◆ Exercise directions
Locate each line holding the string "degrees" and copy it.

◆ Data excerpt
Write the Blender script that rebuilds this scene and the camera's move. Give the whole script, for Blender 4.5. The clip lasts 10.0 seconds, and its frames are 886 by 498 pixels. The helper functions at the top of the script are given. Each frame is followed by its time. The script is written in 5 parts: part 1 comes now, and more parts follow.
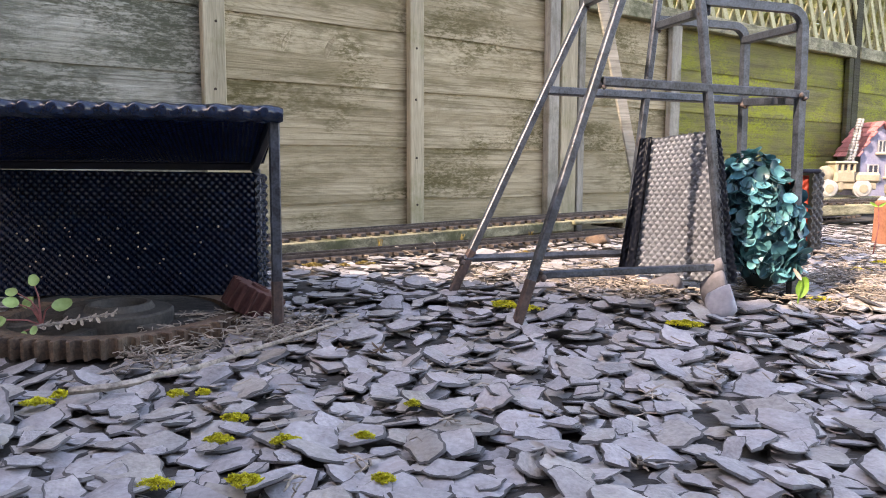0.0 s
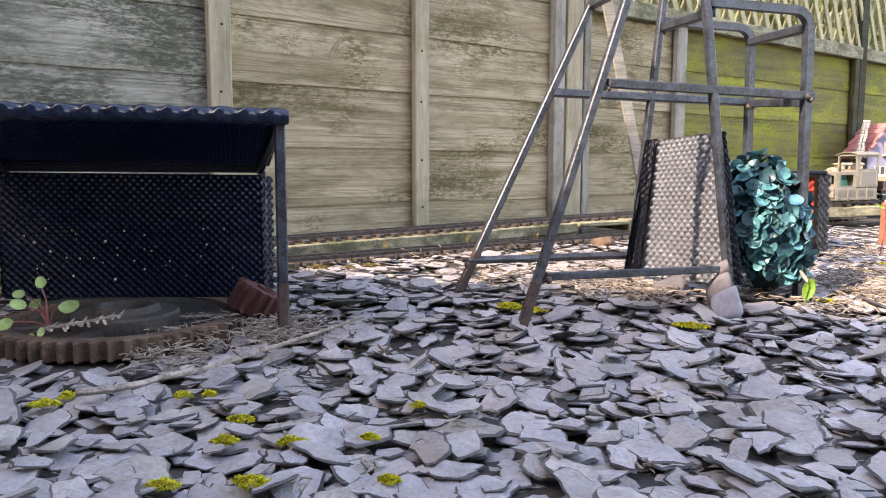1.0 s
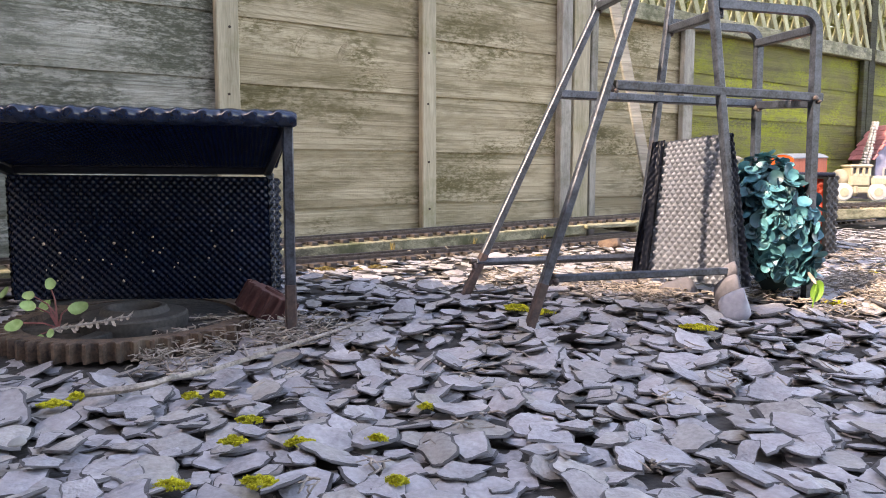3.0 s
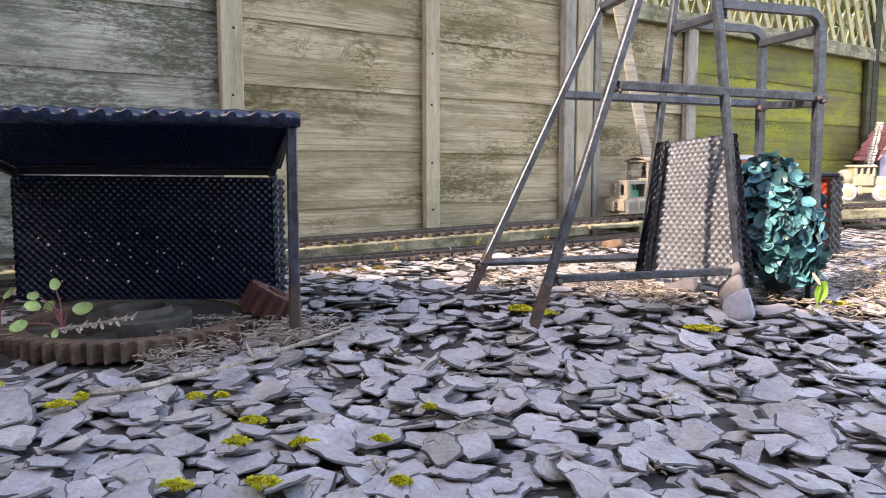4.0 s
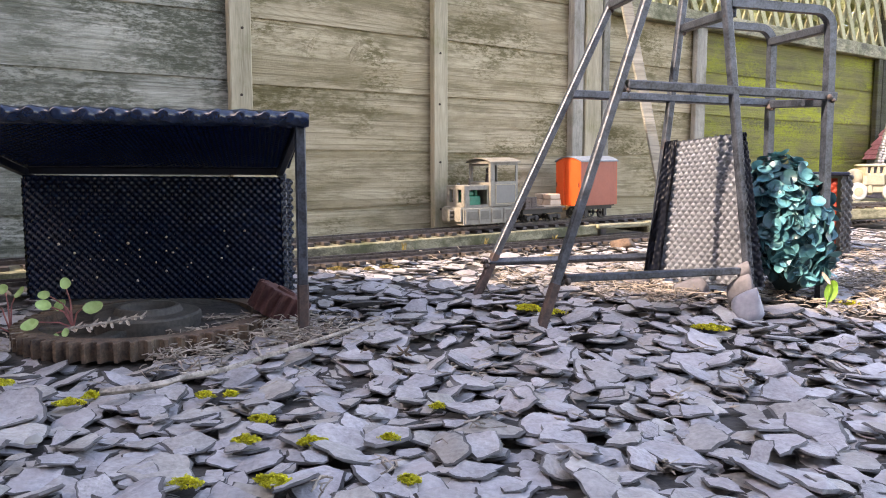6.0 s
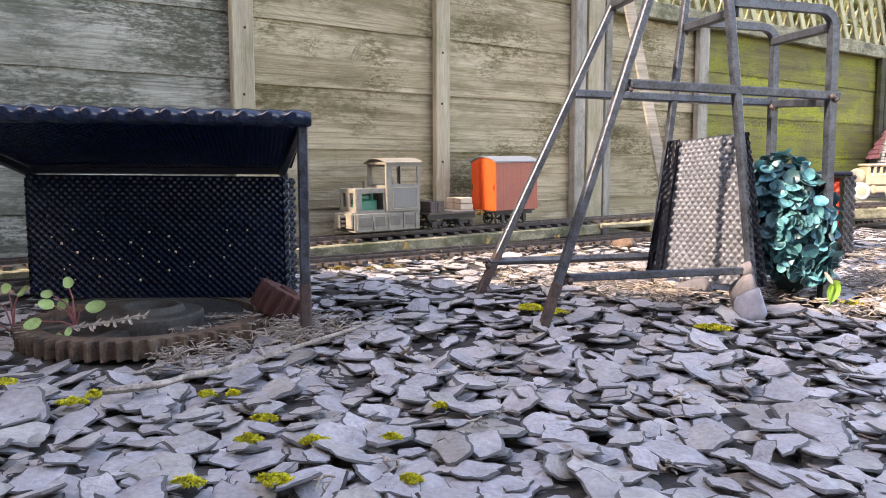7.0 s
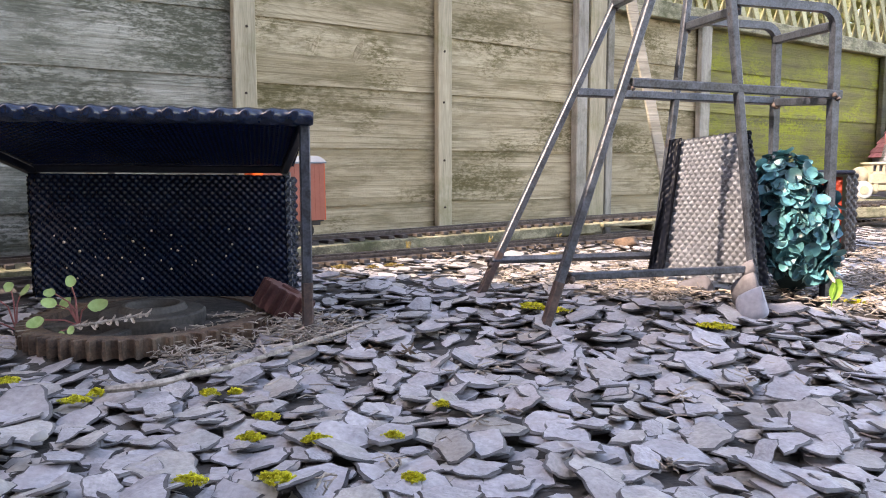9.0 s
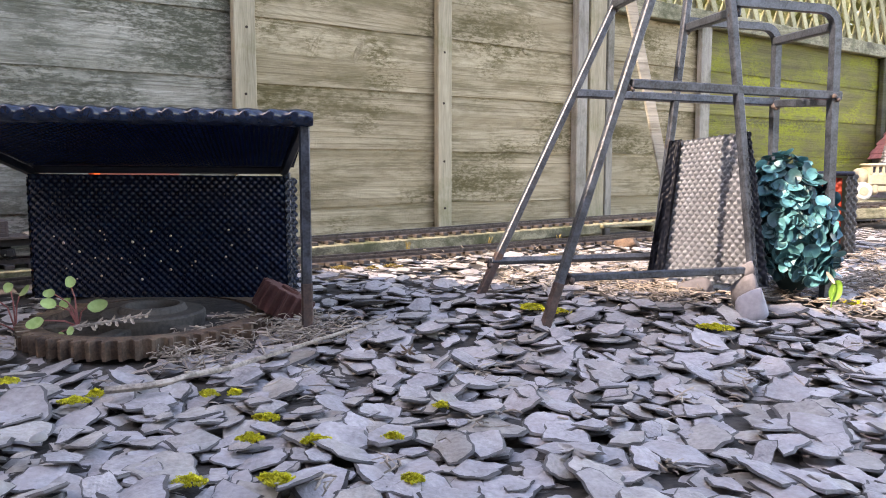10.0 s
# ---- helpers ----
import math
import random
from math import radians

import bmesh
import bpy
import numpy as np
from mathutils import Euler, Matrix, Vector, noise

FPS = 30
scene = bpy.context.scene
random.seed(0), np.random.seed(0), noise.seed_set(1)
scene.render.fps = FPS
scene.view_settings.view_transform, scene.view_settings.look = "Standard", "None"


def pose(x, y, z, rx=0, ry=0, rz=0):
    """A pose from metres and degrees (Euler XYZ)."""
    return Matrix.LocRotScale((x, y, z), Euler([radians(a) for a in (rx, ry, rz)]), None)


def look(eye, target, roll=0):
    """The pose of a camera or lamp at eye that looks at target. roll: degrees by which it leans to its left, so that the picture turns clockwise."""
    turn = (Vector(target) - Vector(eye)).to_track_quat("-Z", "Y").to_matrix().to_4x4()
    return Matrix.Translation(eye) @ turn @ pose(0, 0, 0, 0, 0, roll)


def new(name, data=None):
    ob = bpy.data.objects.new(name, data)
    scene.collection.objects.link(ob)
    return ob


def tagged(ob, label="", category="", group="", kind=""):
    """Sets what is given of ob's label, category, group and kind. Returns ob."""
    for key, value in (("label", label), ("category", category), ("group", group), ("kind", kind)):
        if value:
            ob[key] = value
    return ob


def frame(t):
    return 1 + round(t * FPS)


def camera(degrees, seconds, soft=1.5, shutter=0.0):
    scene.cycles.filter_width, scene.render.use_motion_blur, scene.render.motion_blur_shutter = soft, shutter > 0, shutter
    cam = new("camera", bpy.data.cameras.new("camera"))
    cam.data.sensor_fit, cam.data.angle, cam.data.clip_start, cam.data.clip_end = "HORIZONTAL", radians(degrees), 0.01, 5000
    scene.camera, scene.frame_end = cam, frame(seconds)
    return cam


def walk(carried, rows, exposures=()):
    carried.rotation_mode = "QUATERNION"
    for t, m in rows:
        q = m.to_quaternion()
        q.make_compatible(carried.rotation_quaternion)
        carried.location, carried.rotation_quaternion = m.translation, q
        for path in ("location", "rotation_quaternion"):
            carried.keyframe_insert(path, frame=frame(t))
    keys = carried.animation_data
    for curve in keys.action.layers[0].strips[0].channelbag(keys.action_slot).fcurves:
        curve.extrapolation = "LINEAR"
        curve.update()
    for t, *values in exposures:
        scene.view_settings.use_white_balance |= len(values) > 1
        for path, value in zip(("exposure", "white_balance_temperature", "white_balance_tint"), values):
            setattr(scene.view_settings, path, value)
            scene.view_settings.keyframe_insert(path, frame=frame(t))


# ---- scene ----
cam = camera(60.0, 10.0, soft=1.0)
PATH = [
    (0.0, 0.0017, 0.003, 0.2112, 83.773, -0.18, -1.249),
    (0.5, 0.0014, 0.0026, 0.211, 83.901, -0.153, -1.112),
    (1.0, 0.0012, 0.0022, 0.2108, 83.943, -0.098, -0.878),
    (1.5, 0.0009, 0.0018, 0.2107, 84.03, 0.008, -0.706),
    (2.0, 0.0007, 0.0015, 0.2105, 84.054, -0.064, -0.655),
    (2.5, 0.0006, 0.0011, 0.2104, 84.071, -0.074, -0.524),
    (4.0, 0.0001, 0.0002, 0.2101, 84.153, -0.02, -0.13),
    (4.5, 0.0, 0.0, 0.21, 84.16, 0.0, 0.0),
    (5.0, -0.0001, -0.0002, 0.2099, 84.182, 0.061, 0.185),
    (5.5, -0.0002, -0.0004, 0.2099, 84.143, 0.078, 0.343),
    (7.0, -0.0003, -0.0009, 0.2099, 84.087, 0.019, 0.623),
    (7.5, -0.0003, -0.001, 0.2099, 84.029, 0.069, 0.698),
    (8.0, -0.0002, -0.0011, 0.2099, 84.014, 0.028, 0.713),
    (8.5, -0.0002, -0.0012, 0.21, 83.984, 0.065, 0.745),
    (9.0, -0.0001, -0.0013, 0.21, 83.988, 0.033, 0.768),
    (9.5, -0.0001, -0.0013, 0.2101, 84.029, 0.063, 0.783),
    (10.0, 0.0, -0.0013, 0.2102, 84.047, -0.01, 0.757),
]
walk(cam, [(r[0], pose(*r[1:])) for r in PATH], exposures=[(0.0, 2.88, 8300, 23), (5.0, 2.98, 8300, 23), (10.0, 3.06, 8300, 23)])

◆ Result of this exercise
    """A pose from metres and degrees (Euler XYZ)."""
    """The pose of a camera or lamp at eye that looks at target. roll: degrees by which it leans to its left, so that the picture turns clockwise."""
def camera(degrees, seconds, soft=1.5, shutter=0.0):
    cam.data.sensor_fit, cam.data.angle, cam.data.clip_start, cam.data.clip_end = "HORIZONTAL", radians(degrees), 0.01, 5000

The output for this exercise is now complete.